***** Information supplied

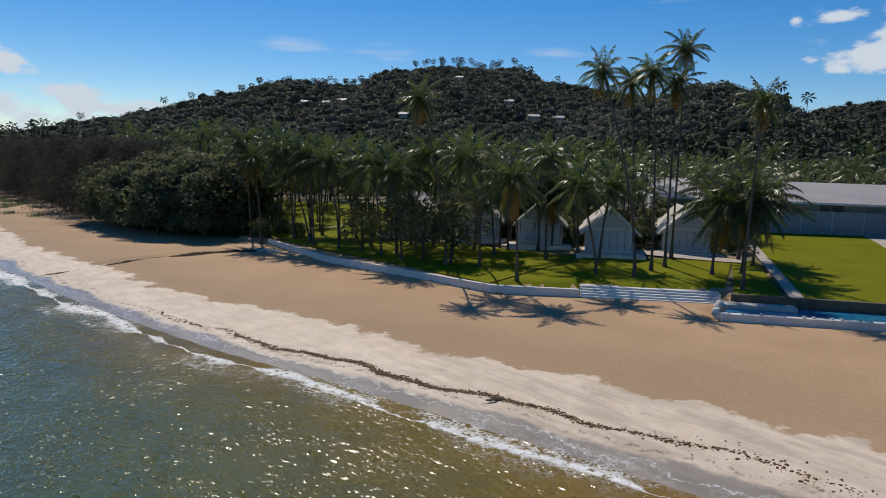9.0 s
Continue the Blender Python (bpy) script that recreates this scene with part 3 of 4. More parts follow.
laid("lawn_1", [(-38.4, 140.3), (-24.0, 138.9), (-14.0, 181.5), (-30.6, 182.5)], 0.30, M["lawn"], "large smooth bright mown lawn before the long building", "lawn")
laid("lawn_2", [(-68.0, 143.8), (-44.6, 144.6), (-39.2, 160.0), (-57.0, 159.5)], 0.12, M["lawn"], "green palm lawn behind the beach steps", "lawn")
laid("lawn_3", [(-101.0, 173.4), (-68.3, 144.0), (-57.4, 159.6), (-76.0, 171.5)], 0.12, M["lawn"], "palm-shaded lawn behind the white beach wall", "lawn")
laid("lawn_4", [(-106.0, 175.5), (-77.0, 171.5), (-82.0, 222.0), (-130.0, 238.0)], 0.10, M["lawn"], "bright strip of lawn deep in the palm grove", "lawn")
laid("lawn_5", [(-10.2, 93.6), (9.4, 76.6), (15.6, 91.0), (-2.5, 96.6)], 0.05, M["worn"], "strip of worn yellow-green lawn before the colonnade building", "lawn")
laid("path_1", [(-39.7, 140.7), (-38.45, 140.35), (-30.65, 182.5), (-31.7, 182.6)], 0.34, M["path"], "pale paved path beside the lawn", "path")
laid("lawn_6", [(-44.6, 141.2), (-40.1, 140.85), (-36.4, 160.0), (-39.2, 160.0)], 0.12, M["lawn"], "small green verge between palms and path", "lawn")
laid("path_2", [(-86.0, 174.0), (-38.2, 157.9), (-37.5, 160.2), (-85.0, 177.0)], 0.22, M["path"], "pale paved walk before the bungalows", "path")
laid("path_3", [(-24.0, 138.9), (-22.0, 138.6), (-10.5, 181.0), (-14.0, 181.5)], 0.30, M["path"], "pale paved strip at the far side of the lawn", "path")


# ---- buildings ----
def gable_roof(b, x0, x1, yf, ym, yb, ze, zr, thick=0.18, rows=1):
    """Two slopes with a ridge along x, in lapped rows, as one stepped shell."""
    prof = []
    for k in range(rows):
        for q, lap in ((k / rows, 0.07 if rows > 1 else 0), ((k + 1) / rows, 0)):
            prof.append((yf + (ym - yf) * q, ze + (zr - ze) * q + lap))
    for k in range(rows - 1, -1, -1):
        for q, lap in (((k + 1) / rows, 0.001), (k / rows, 0.07 if rows > 1 else 0)):
            prof.append((yb + (ym - yb) * q, ze + (zr - ze) * q + lap))
    under = [(yb, ze - thick), (ym, zr - thick), (yf, ze - thick)]
    loop = prof + under
    n = len(loop)
    b.add([(x0, y, z) for y, z in loop] + [(x1, y, z) for y, z in loop], [(i, n + i, n + (i + 1) % n, (i + 1) % n) for i in range(n)])
    half = len(prof) // 2
    m = len(prof)
    for o, flip in ((0, False), (n, True)):
        front = [o + i for i in range(half)] + [o + m + 1, o + m + 2]
        back = [o + i for i in range(half, m)] + [o + m, o + m + 1]
        for f in (front, back):
            b.f.append(tuple(f[::-1] if flip else f))
    return b


def pavilion():
    p = thing("beach_pavilion", pose(-19.5, 121.3, 2.6, 0, 0, TURN), "white beach pavilion with grey lapped roof and slatted front", "pavilion")
    part("roof", gable_roof(Build(), -8.9, 8.6, -1.1, 4.8, 10.7, 2.85, 5.8, 0.16, 24), M["roof"], p, "grey roof of lapped boards")
    part("ridge_cap", Build().box(-8.95, 8.65, 4.6, 5.0, 5.77, 5.91), M["white"], p)
    part("fascia", Build().box(-8.9, 8.6, -1.17, -1.11, 2.62, 2.88), M["white"], p, "white eaves board")
    for x in (-8.98, 8.62):
        part("barge_board", Build().beam((x, -1.1, 2.8), (x, 4.8, 5.75), 0.08, 0.3).beam((x, 10.7, 2.8), (x, 4.8, 5.75), 0.08, 0.3), M["white"], p)
    part("wall", Build().box(0.4, 7.8, 0, 0.25, 0, 3.0).box(7.55, 7.8, 0.25, 9.6, 0, 3.0).box(-7.2, 7.8, 9.6, 9.85, 0, 3.0), M["wall_pale"], p, "pale grey rendered wall")
    part("floor", Build().box(-7.4, 8.0, -0.3, 10.0, -0.5, 0.06), M["wall_pale"], p)
    part("glazing", Build().box(-7.0, 0.4, 0.35, 0.42, 0.06, 2.9), M["glass"], p, "dark glass behind white fins")
    part("side_wall", Build().box(-7.2, -6.95, 0.25, 9.6, 0, 3.1), M["wall_pale"], p)
    part("gable", Build().add([(-7.1, 0, 3.0), (-7.1, 9.6, 3.0), (-7.1, 4.8, 5.3), (-6.95, 0, 3.0), (-6.95, 9.6, 3.0), (-6.95, 4.8, 5.3)], [(0, 2, 1), (3, 4, 5), (0, 1, 4, 3), (1, 2, 5, 4), (2, 0, 3, 5)]), M["wall_pale"], p)
    for k in range(13):
        x = -7.05 + 7.3 * k / 12
        part("fin", Build().box(x - 0.12, x + 0.12, -0.1, 0.2, 0.06, 2.95), M["white"], p)
    part("lintel", Build().box(-7.2, 0.6, -0.12, 0.2, 2.5, 3.0), M["white"], p)
    part("vent", Build().box(3.6, 5.6, -0.04, 0.05, 1.0, 1.35), M["glass"], p, "dark low slot window")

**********

What to work on: Reproduce the material above exactly, first line through the line that contains "paved strip at", minus the pictures.

Exercise response:
9.0 s
Continue the Blender Python (bpy) script that recreates this scene with part 3 of 4. More parts follow.
laid("lawn_1", [(-38.4, 140.3), (-24.0, 138.9), (-14.0, 181.5), (-30.6, 182.5)], 0.30, M["lawn"], "large smooth bright mown lawn before the long building", "lawn")
laid("lawn_2", [(-68.0, 143.8), (-44.6, 144.6), (-39.2, 160.0), (-57.0, 159.5)], 0.12, M["lawn"], "green palm lawn behind the beach steps", "lawn")
laid("lawn_3", [(-101.0, 173.4), (-68.3, 144.0), (-57.4, 159.6), (-76.0, 171.5)], 0.12, M["lawn"], "palm-shaded lawn behind the white beach wall", "lawn")
laid("lawn_4", [(-106.0, 175.5), (-77.0, 171.5), (-82.0, 222.0), (-130.0, 238.0)], 0.10, M["lawn"], "bright strip of lawn deep in the palm grove", "lawn")
laid("lawn_5", [(-10.2, 93.6), (9.4, 76.6), (15.6, 91.0), (-2.5, 96.6)], 0.05, M["worn"], "strip of worn yellow-green lawn before the colonnade building", "lawn")
laid("path_1", [(-39.7, 140.7), (-38.45, 140.35), (-30.65, 182.5), (-31.7, 182.6)], 0.34, M["path"], "pale paved path beside the lawn", "path")
laid("lawn_6", [(-44.6, 141.2), (-40.1, 140.85), (-36.4, 160.0), (-39.2, 160.0)], 0.12, M["lawn"], "small green verge between palms and path", "lawn")
laid("path_2", [(-86.0, 174.0), (-38.2, 157.9), (-37.5, 160.2), (-85.0, 177.0)], 0.22, M["path"], "pale paved walk before the bungalows", "path")
laid("path_3", [(-24.0, 138.9), (-22.0, 138.6), (-10.5, 181.0), (-14.0, 181.5)], 0.30, M["path"], "pale paved strip at the far side of the lawn", "path")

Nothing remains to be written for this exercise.